HTC Desire supports multi-touch and you can take the full advantage of this while browsing your images. Zooming in and out is done in the same fashion as on the Apple iPhone. You can zoom to 100% with simple double tap on the screen.
The one here is extra smooth - just as it is on the iPhone (and those are 5 megapixel images we're talking about here).
Video files can be accessed only from the Albums' subfolder as there is no separate icon for the video player in the main menu. The video files can also be viewed as a grid or filmstrip, and can be shared via Gmail, HTC mail, Messages or YouTube.
The video player on the HTC Desire has seen some minor visual changes, but is still quite basic. You may opt for full screen mode, where the original clip is stretched / cropped to fit the screen.
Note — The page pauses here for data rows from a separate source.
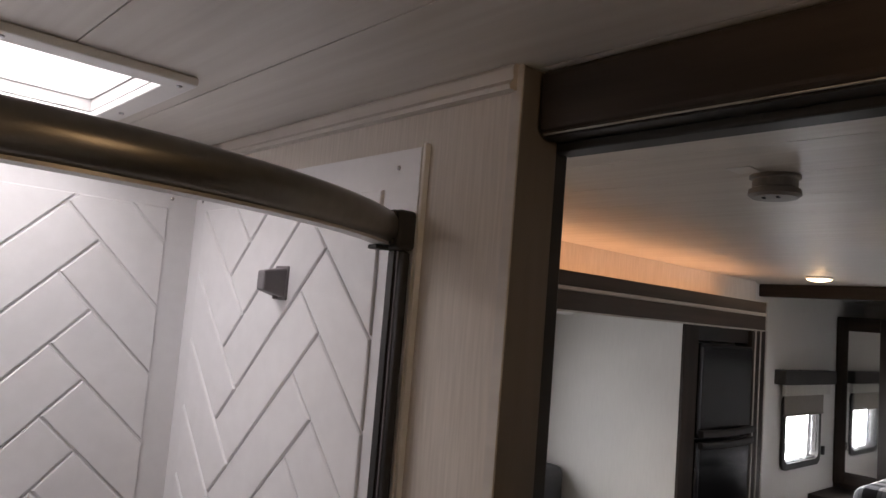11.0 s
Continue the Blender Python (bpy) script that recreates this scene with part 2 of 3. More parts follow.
def lathe(profile, n=24, m=None):
    """A turned body: profile of (radius, z) pairs from top to bottom."""
    bm = bmesh.new()
    rings = []
    for r, z in profile:
        rings.append([bm.verts.new((r * math.cos(2 * math.pi * k / n), r * math.sin(2 * math.pi * k / n), z)) for k in range(n)] if r > 1e-5 else [bm.verts.new((0, 0, z))])
    for a, b in zip(rings, rings[1:]):
        for k in range(n):
            ring = [a[k % len(a)], a[(k + 1) % len(a)], b[(k + 1) % len(b)], b[k % len(b)]]
            uniq = list(dict.fromkeys(ring))
            if len(uniq) > 2:
                bm.faces.new(uniq)
    bmesh.ops.recalc_face_normals(bm, faces=bm.faces[:])
    if m is not None:
        bm.transform(m)
    return bm


def sweep(path, section, closed=False):
    """A section of (across, up) points carried along a path of 3D points on the level."""
    bm = bmesh.new()
    rings = []
    n = len(path)
    for k, p in enumerate(path):
        a = path[(k - 1) % n] if closed or k else path[k]
        b = path[(k + 1) % n] if closed or k < n - 1 else path[k]
        d = (Vector(b) - Vector(a)).normalized()
        side = Vector((d.y, -d.x, 0)).normalized()
        rings.append([bm.verts.new(Vector(p) + side * s + Vector((0, 0, u))) for s, u in section])
    m = len(section)
    for k in range(n if closed else n - 1):
        a, b = rings[k], rings[(k + 1) % n]
        for j in range(m):
            bm.faces.new((a[j], a[(j + 1) % m], b[(j + 1) % m], b[j]))
    if not closed:
        bm.faces.new(rings[0])
        bm.faces.new(rings[-1][::-1])
    bmesh.ops.recalc_face_normals(bm, faces=bm.faces[:])
    return bm


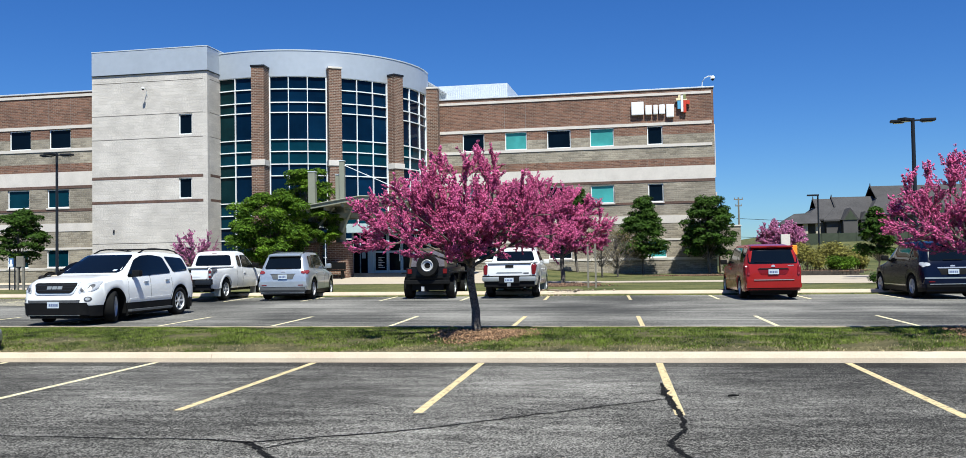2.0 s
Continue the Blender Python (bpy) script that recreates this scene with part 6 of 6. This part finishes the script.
def house(x0, x1, y0, y1, base, eave, ridge, label, dormers=(), windows=3, hip=1.7):
    """A long house: its ridge runs along x, its hipped end with a dark gablet looks to -x."""
    ob = thing("house", pose(x0, y0, base), label, "house", "houses on the hill")
    w, d, ym = x1 - x0, y1 - y0, (y1 - y0) / 2
    e, r = eave - base, ridge - base
    part("wall", boxes((-hip, 0, -2.5, w, d, e - 0.23)), HOUSE_WALL, ob)
    bm, (ya, yb, zg) = hipped(w, d, e, r, hip)
    roof = part("roof", bm, ROOF, ob, "grey shingle roof")
    bm = bmesh.new()
    bm.faces.new([bm.verts.new(c) for c in ((-0.08, ya + 0.1, zg + 0.05), (-0.08, yb - 0.1, zg + 0.05), (-0.08, ym, r - 0.12))])
    bmesh.ops.solidify(bm, geom=bm.faces[:], thickness=0.06)
    bmesh.ops.recalc_face_normals(bm, faces=bm.faces)
    part("gable_wall", bm, BRONZE, roof, "dark gable end")
    for s in (ya - 0.15, yb + 0.15):
        bm = bmesh.new()
        tube(bm, [(-0.12, s, zg - 0.1), (-0.12, ym, r + 0.08)], [0.09, 0.09], 6)
        part("barge_board", bm, ROOF, roof)
    bm = bmesh.new()
    tube(bm, [(-0.1, ym, r - 0.1), (-0.1, ym, r + 0.2), (-0.1, ym, r + 0.42)], [0.10, 0.07, 0.02], 6)
    part("finial", bm, BRONZE, roof)
    for x, h, top in dormers:
        part("gable", front_gable(bmesh.new(), x - x0, h, -1.3, ym, e - 0.1, top - base), ROOF, roof)
        part("gable_front", front_gable(bmesh.new(), x - x0, h * 0.72, -1.36, -1.31, e - 0.1, top - base - 0.35), FENCE, roof)
        part("gable_base", boxes((x - x0 - h * 0.8, -1.25, -2.5, x - x0 + h * 0.8, 0.0, e - 0.12)), HOUSE_WALL, ob)
    for i in range(windows):
        x = w * (i + 0.6) / windows
        win = part("window", boxes((x - 0.5, -0.05, e - 1.5, x + 0.5, -0.005, e - 0.3)), HOUSE_PALE, ob)
        part("pane", boxes((x - 0.42, -0.065, e - 1.42, x - 0.03, -0.052, e - 0.38), (x + 0.03, -0.065, e - 1.42, x + 0.42, -0.052, e - 0.38)), NAVY_GLASS, win)
    return ob


house(24.25, 26.9, 125, 133, 4.4, 6.1, 8.9, "grey-roofed gabled house on the rise beside the porch", windows=1)
house(26.6, 31.4, 124.5, 133.5, 4.5, 5.95, 9.1, "long grey-roofed house on the rise with a small front gable", ((27.6, 1.1, 7.4), (29.4, 0.6, 6.9)), 3)
house(31.8, 48.0, 123, 137, 4.6, 6.4, 10.5, "tall grey-roofed house on the rise with a sharp gable end", ((37.5, 1.3, 8.6), (43.5, 1.6, 9.0)), 6)
porch = thing("porch", pose(19.5, 122.5, 3.95), "open stone porch with a low hipped roof", "porch")
bm = bmesh.new()
low, high = [bm.verts.new(c) for c in ((-0.5, -0.5, 1.5), (4.3, -0.5, 1.5), (4.3, 6.5, 1.5), (-0.5, 6.5, 1.5))], [bm.verts.new(c) for c in ((1.6, 3.0, 2.9), (4.3, 3.0, 3.0))]
for f in ((low[0], low[1], high[1], high[0]), (low[1], low[2], high[1]), (low[2], low[3], high[0], high[1]), (low[3], low[0], high[0]), (low[3], low[2], low[1], low[0])):
    bm.faces.new(f)
bmesh.ops.recalc_face_normals(bm, faces=bm.faces)
part("roof", bm, ROOF, porch, "grey shingle hipped roof")
for x in (0.1, 2.2, 3.7):
    part("porch_post", boxes((x, 0.0, -2.5, x + 0.55, 0.55, 1.5), bevel=0.03), HOUSE_PALE, porch)
part("back_wall", boxes((0.1, 4.5, -2.5, 4.2, 5.0, 1.5)), SOLDIER, porch)
fence = thing("fence", pose(0, 0, 0), "dark green panel fence at the foot of the houses", "fence")
for i in range(15):
    x = 20.0 + 1.9 * i
    z = min(3.1, hill_z(x, 112) + lawn_z(x, 64))
    part("panel", boxes((x, 112.0, z - 1.4, x + 1.84, 112.08, 3.95)), FENCE, fence)
    part("post", boxes((x - 0.06, 111.94, z - 1.5, x - 0.001, 112.12, 4.03)), FENCE, fence)
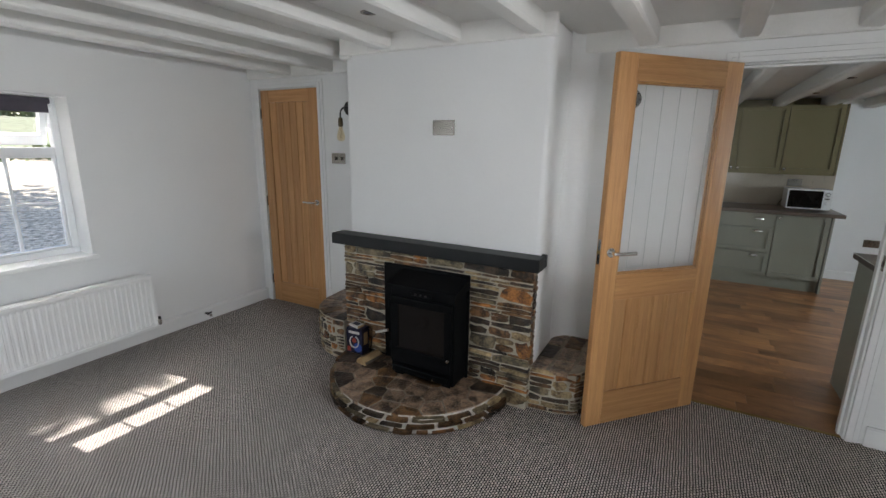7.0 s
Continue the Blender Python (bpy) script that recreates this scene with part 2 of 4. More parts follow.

Quite contrary to initial rumor, the player is capable of only playing 3GP and MP4 videos, which means that you will have to convert most your videos for watching on the go HTC Desire.
All of the MP4 files we tried on the Desire played super smooth without dropped frames or sound lags. We tested videos of up to 640x360 pixel resolution at 30fps and they ran trouble-free.
There is already a player in the Android market that supports DivX and XviD videos. The yxflash player handled well much of the files (trailers and sample videos) we threw at it although anything above VGA resolution was obviously too much for the hardware. We also tried a standard XviD TV-ripped show (624x352@24fps, 350MB) with and without subtitles, but in either cases there were annoying lags to ruin the experience. The bad news continues with that you only get the trial version for free and after it expires you need to pay 9.9 US dollars for the full app.
Just don’t give up on the native player yet. HTC promised to release a firmware update soon, bringing DivX support and 720p video encoding. We’re certainly looking forward.